Count Klayman in as a charter member of what Hillary Rodham Clinton calls the "vast right-wing conspiracy," out to unseat her husband. His group is just one of many that have been hounding the president for years. A handful of these anti-Clinton organizations receive hefty funding from Pittsburgh philanthropist Richard Mellon Scaife. And there's no sign of them letting up, even with the impeachment trial in full swing.

It doesn't matter to these groups that after spending $45 million that the independent counsel has determined that "Filegate," along with most of his investigations of Clinton , hit a dead end and is now closed.

Nor does it matter that polls show Americans are sick and tired of the swamp of scandals bogging down much of Washington . And forget about the president's soaring approval ratings. Nothing seems to unnerve the pack of snarling pit bulls nipping at Clinton 's heels. Their aim is to bring the president down.

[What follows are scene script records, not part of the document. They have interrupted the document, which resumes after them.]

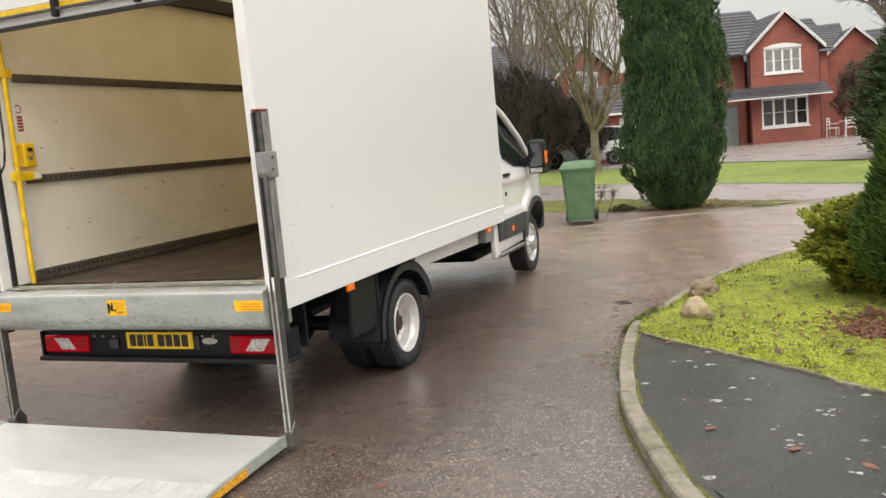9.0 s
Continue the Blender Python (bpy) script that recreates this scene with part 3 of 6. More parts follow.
vp("pole_clamp", box(-0.872, -0.8, Y0 + 0.07, Y0 + 0.16, 2.29, 2.35, 0.008), M_YELLOW)
hang = spline([(2.62, -0.79, 0.03), (2.5, -0.775, 0.02), (2.2, -0.77, 0.0), (1.9, -0.765, -0.015), (1.76, -0.768, -0.03), (1.7, -0.79, -0.045), (1.68, -0.83, -0.04)], 0.004)
coil = [(p.y + 0.0045 * math.cos(k * 1.3), Y0 + p.z + 0.0045 * math.sin(k * 1.3), p.x) for k, p in enumerate(hang)]
vp("curly_cable", tube(coil, 0.0055, 5), M_BLACKP, "black curly cable", True)
vp("warning_label", box(-0.8718, -0.8698, Y0 + 0.2, Y0 + 0.25, 1.955, 2.055), M_REDP, "small red warning label")
for k in range(4):
    vp("text_bar", box(-0.8697, -0.8692, Y0 + 0.207, Y0 + 0.243, 1.97 + k * 0.021, 1.976 + k * 0.021), M_TRIM)
vp("warning_label", lathe([(0.028, 0.0), (0.028, 0.002), (0.021, 0.002), (0.021, 0.0)], 24, pose(-0.8715, Y0 + 0.225, 2.1), True), M_REDP, "round red and white prohibition sign")
vp("sign_field", box(-0.8712, -0.8705, Y0 + 0.2, Y0 + 0.25, 2.075, 2.125), M_TRIM)

SHIFT = Matrix.Translation((0.014, -0.04, -0.012))
# tail lift: columns, runners, beam, platform
M_WORNST = mat("rubbed_grey_steel", (0.3, 0.29, 0.285), 0.45, 0.3, var=0.15, scale=9, col2=(0.17, 0.165, 0.16), stretch=(1, 1, 0.3))
M_TREAD = mat("grimy_tread", (0.24, 0.235, 0.2), 0.6, 0.1, var=0.25, scale=7, fine=60, col2=(0.12, 0.11, 0.085), bump=0.3)
lift = van
SHIFT = Matrix.Translation((0.014, 0.008, -0.012))
for s, x in ((1, 1.158), (-1, -0.918)):
    col = vp("lift_column", box(x - 0.025, x + 0.025, 2.2, 2.285, 0.99, 1.905, 0.006), M_COLUMN, "black steel lift column")
    vp("column_edge", box(x - 0.029, x - 0.016, 2.19, 2.2, 0.99, 1.9, 0.003), M_STEELD)
    vp("column_edge", box(x + 0.006, x + 0.029, 2.19, 2.2, 0.99, 1.9, 0.003), M_STEELD, "worn grey edge")
    vp("column_side", box(x + s * 0.0252, x + s * 0.0272, 2.21, 2.28, 0.99, 1.9, 0.001), M_WORNST, "rubbed grey outer face")
    vp("column_cap", box(x - 0.026, x + 0.026, 2.19, 2.288, 1.906, 1.916, 0.004), M_REDP, "red plastic end cap")
    vp("column_back", box(x - 0.02, x + 0.02, 2.216, 2.27, 0.68, 0.99, 0.006), M_COLUMN)
    vp("runner", box(x - 0.022, x + 0.022, 2.16, 2.215, 0.11, 1.0, 0.006), M_STEELD, "worn twin steel runner")
    for e in (-0.02, 0.009):
        vp("runner_strip", box(x + e, x + e + 0.012, 2.157, 2.1605, 0.13, 1.004, 0.001), M_STEEL, "bright rubbed strip")
        vp("runner_tip", box(x + e, x + e + 0.012, 2.154, 2.1585, 0.93, 1.008, 0.001), M_TRIM)
    if s > 0:
        vp("column_bracket", prism([(2.185, 1.575), (2.2, 1.545), (2.285, 1.545), (2.285, 1.685), (2.185, 1.685)], x - 0.028, x + 0.05, "x", 0.006), M_WORNST, "grey cast bracket on the column")
        vp("bracket_bolt", lathe([(0.009, 0.0), (0.007, 0.006)], 10, pose(x + 0.05, 2.235, 1.655)), M_STEELD)
        vp("bracket_bolt", lathe([(0.009, 0.0), (0.007, 0.006)], 10, pose(x + 0.05, 2.225, 1.59)), M_STEELD)
    else:
        vp("column_bracket", box(x - 0.1, x - 0.02, 2.18, 2.28, 1.53, 1.66, 0.018), M_BLACKP, "black cast bracket on the column")
    vp("runner_foot", prism([(2.14, 0.05), (2.25, 0.05), (2.25, 0.12), (2.2, 0.19), (2.155, 0.13)], x - 0.03, x + 0.03, "x", 0.006), M_STEELD, "dark hinge foot")
SHIFT = Matrix.Translation((0.014, -0.04, -0.012))
# rounded beam across the rear
prof = [(2.44, FZ - 0.004), (2.39, FZ + 0.006), (2.37, FZ + 0.006), (2.34, 0.962), (2.285, 0.958), (2.24, 0.95), (2.185, 0.936), (2.172, 0.922), (2.172, 0.8), (2.177, 0.765), (2.192, 0.732), (2.225, 0.711), (2.3, 0.705), (2.44, 0.708)]
vp("lift_beam", prism(prof, -0.9, 1.118, "x"), M_BEAM, "scuffed galvanised rear beam with rounded lower edge", True)
vp("beam_tread", box(-0.87, 1.085, 2.27, 2.33, 0.957, 0.966, 0.002), M_TREAD, "grimy anti-slip tread strip")
vp("beam_lip", tube([(-0.9, 2.18, 0.93), (1.118, 2.18, 0.93)], 0.007, 8), M_ALU)
# platform: hinged plate, thicker at the hinge, ramped to its lip, with side rails
pl = [(2.18, 0.108), (1.59, 0.082), (1.215, 0.046), (1.195, 0.036), (1.215, 0.024), (1.6, 0.036), (2.18, 0.066)]
vp("lift_platform", prism(pl[:2] + [(1.6, 0.036)] + pl[6:], -0.955, 1.135, "x"), M_ALU, "scuffed grey aluminium lift platform lying open")
vp("platform_ramp", prism([(1.46, 0.0695), *pl[2:5], (1.46, 0.0315)], -0.955, 1.135, "x"), M_ALU, "aluminium ramp to the lip")
vp("crease_band", prism([pl[1], (1.46, 0.0695), (1.46, 0.0315), pl[5]], -0.955, 1.135, "x"), M_RAMP, "brighter worn band along the crease")
for x0, x1 in ((-0.972, -0.955), (1.135, 1.152)):
    vp("platform_rail", prism([(2.19, 0.118), (1.6, 0.092), (1.24, 0.052), (1.21, 0.034), (1.27, 0.02), (2.19, 0.056)], x0, x1, "x"), M_GALV, "grey side rail")
vp("reflector_strip", prism([(1.8, 0.088), (1.5, 0.066), (1.5, 0.03), (1.8, 0.04)], 1.152, 1.154, "x"), mat("mottled_reflector", (0.85, 0.42, 0.02), 0.4, var=0.4, scale=45, col2=(0.42, 0.2, 0.02)), "orange reflective strip")
vp("platform_lip", tube([(-0.97, 1.2, 0.034), (1.15, 1.2, 0.034)], 0.01, 8), M_STEEL)

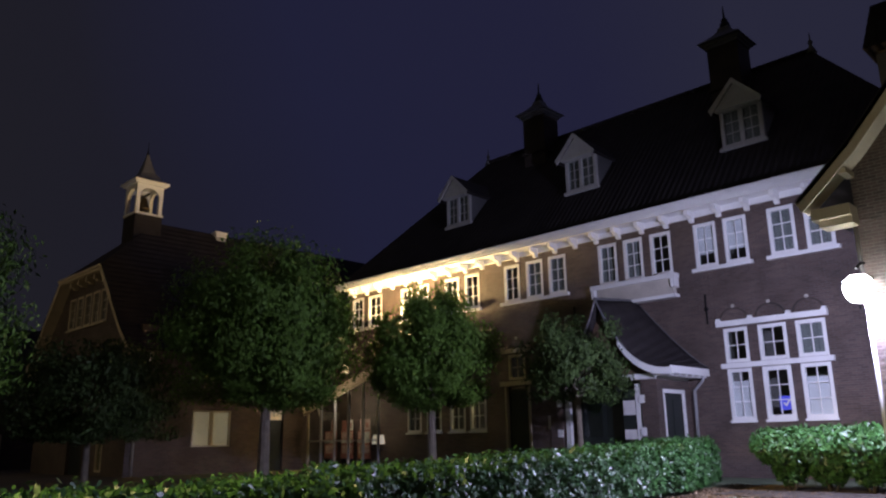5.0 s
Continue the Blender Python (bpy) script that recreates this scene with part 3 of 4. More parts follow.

"He's a phony, a con man and the greatest liar in history," charges Klayman.

A Nation of Suckers?

This belief -- that the president has gotten away with hoodwinking an unsuspecting nation -- took control of many in Washington soon after Clinton was sworn into office.

After all, Clinton has repeatedly stared down the barrel of political oblivion, only to survive. He has been accused of draft-dodging, womanizing, carrying out inside real estate deals, wrongfully using FBI files, conducting campaign shenanigans, making deals with the Chinese ....

The hits just keep coming, but the "Comeback Kid" has rolled with every punch, leaving his frustrated opponents shaking their fists in anger.

"And then he is reelected," says Mike Lux of People for the American Way , which has been mobilizing support for Clinton .

Those who want Clinton 's head on a platter, says Lux, "have this rigid moral view that if you don't agree with them, then you must be immoral."

But the president's opponents could hit pay dirt this time, even if the charges related to the Lewinsky affair smack of "scandal lite" when compared to the other allegations they have thrown at Clinton in the past.

Getting Their Man

"It's like getting Al Capone on tax evasion," suggests Eugene Delgaudio, who heads the Clinton Investigative Commission. The group pays private detectives to dig up scandalous material on the White House while distributing impeachment petitions.

"It is sort of strange," adds American Spectator editor Emmett Tyrrell Jr. "But he only has himself to blame for this mess."

Tyrrell’s magazine was the first to report "Troopergate," allegations that Clinton , while governor of Arkansas , relied on state troopers to fetch women for him, including Paula Jones. The story triggered Jones' sexual harassment case and led to the discovery of Clinton 's affair with Lewinsky.

David Brock, the American Spectator writer who penned the report, says he now regrets the course of events. Last April, he publicly apologized to Clinton in Esquire magazine for a story centering on the president's alleged, although legendary, sexual trysts.

"There isn't a true conspiracy to get Clinton , but there is an unprecedented effort to drive him from office by digging up scandal," Brock now observes of the anti-Clinton groups. "And there is a base in the Republican Party that wanted his presidency made illegitimate long before Lewinsky."

Ironically, these scandals have damaged the GOP as well. The Republicans have seen two House speakers resign since the Lewinsky matter took center stage. The combative Newt Gingrich left because he said he had become a liability to his party. His would-be successor, speaker-designate Rep. Bob Livingston of Louisiana , stepped down amid a brewing scandal over his extramarital affairs.

And through it all, Clinton 's approval ratings remain at all-time highs.